I HAVE met many parents who, in recent years, want their children to take up actuarial science. I know people who are actuaries and they are well-paid, contented individuals who can find work anywhere in the world.
So it must be a joy for these people to read a report in The Star on Jan 7 that the best job in the world currently is that of an actuary.
Okay, maybe not in the world, but certainly in the United States, as rated by
www.careercast.com, a well-regarded job search portal.
The worst job? According to the list, that would go to the roustabout, someone who performs routine physical labour and maintenance on oil rigs and pipelines, both on and offshore. You can also find taxi driver and garbage collector on this list.
By coincidence, there was also an article in the same issue of The Star about Ben Southall, who became an international celebrity when he won the Best Job In The World contest.
Southall, if you recall, beat 34,000 entrants, including a Malaysian who was on the shortlist, to get this posting on picturesque Hamilton Island off the Great Barrier Reef in Queensland.
But if you think he did nothing but laze around the beach all day with his girlfriend, consider this. According to the report, Southall worked seven days a week and up to 19 hours a day. He visited 90 “exotic locations”, made 47 video diaries, and gave more than 250 media interviews – including a chat with Oprah Winfrey.
He also posted more than 75,000 words in 60 separate blogs – the equivalent of a small novel (or 150 Monday Starters) – uploaded more than 2,000 photos, and “tweeted more than 730 times”.
And you know what? He has done such a good job that his contract which ended on Jan 1 has been renewed.
Tourism Queensland has just offered him a new 18-month, six-figure (in Australian dollars, of course) contract to promote the state worldwide.
Well, these two stories did get me thinking about what really are the best and worst jobs in our country.
Are the best jobs the ones that pay the most and give you the most company benefits and media publicity? I don’t think so.
I have met my share of people in the limelight and they often lament about their stress level and what they would give to be able to have a good night’s sleep and not feel like they belong to the company 24 hours a day, seven days a week.
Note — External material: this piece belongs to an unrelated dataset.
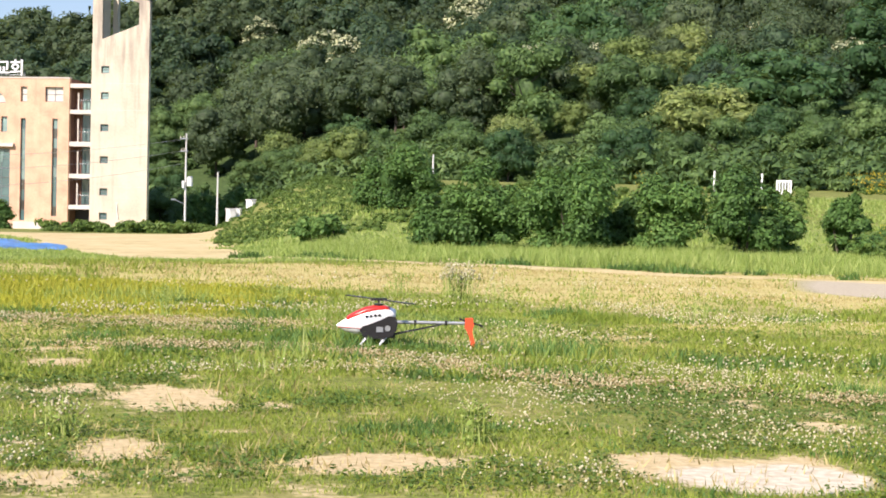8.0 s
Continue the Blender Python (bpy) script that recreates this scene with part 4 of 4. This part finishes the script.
# ---- grass ----
def blades(n, az_rng, r_rng, tall, width, per=6, spread=0.05, keep=None, seed=0):
    """Tufts of single-triangle blades over a stretch of the meadow."""
    gg = np.random.default_rng(seed)
    az = np.radians(gg.uniform(*az_rng, n))
    r = np.sqrt(gg.uniform(r_rng[0] ** 2, r_rng[1] ** 2, n))
    x, y = r * np.sin(az), r * np.cos(az)
    if keep is not None:
        ok = keep(x, y, gg)
        x, y = x[ok], y[ok]
    z = height(x, y)
    n = len(x)
    h = np.repeat(tall(x, y) * gg.uniform(0.5, 1.3, n), per) * gg.uniform(0.5, 1.2, n * per)
    bx = np.repeat(x, per) + gg.normal(0, spread, n * per)
    by = np.repeat(y, per) + gg.normal(0, spread, n * per)
    bz = np.repeat(z, per) - 0.01
    a = gg.uniform(0, 6.28, n * per)
    w = width * gg.uniform(0.6, 1.4, n * per)
    lx, ly = gg.normal(0, 0.45, n * per) * h, gg.normal(0, 0.45, n * per) * h
    dx, dy = np.cos(a) * w, np.sin(a) * w
    v = np.stack([np.stack([bx - dx, by - dy, bz], -1), np.stack([bx + dx, by + dy, bz], -1), np.stack([bx + lx, by + ly, bz + h], -1)], 1).reshape(-1, 3)
    return v, np.arange(len(v)).reshape(-1, 3)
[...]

I am not surprised that stress plays a critical factor in how one assesses one’s job. In the careercast survey, the methodology used was to tabulate points based on the five core areas that are key to every job, and stress is one of them. Apart from stress, the other areas are environment, income, outlook and physical demands.
Some of us may have routine jobs that involve waking up, driving through a jam, frantically looking for a parking lot, sitting in a cubicle, working on file after file, playing Solitaire in between, taking a teh tarik break, working on file after file, and then heading home.
I am no management guru, but I believe that one of the key components to making a job great is that we are able to have a sense of belonging in the place where we work.
It does not matter whether we are a long-time worker nearing retirement or a fresh graduate. It does not matter whether we are struggling with a new work culture because our previous place of work is so different from the one we just moved into. It does not matter whether we are the so-called invisible workers that our busy bosses never take notice of.
What is important is that we know that our work matters, that there is a sense of ownership and what we do contributes to the greater good of the company. It helps that the people around us, from our colleagues to our bosses, make us feel that we belong. Whatever we do, we are appreciated. Nobody tells us that we are newbies and that we should behave like them or forever be seen as outsiders.
We celebrate our differences and work together as one, like different parts of the same body. In that way, we slowly overcome our daily trepidations and feel that we truly belong.
And that would make any job the best job in the world.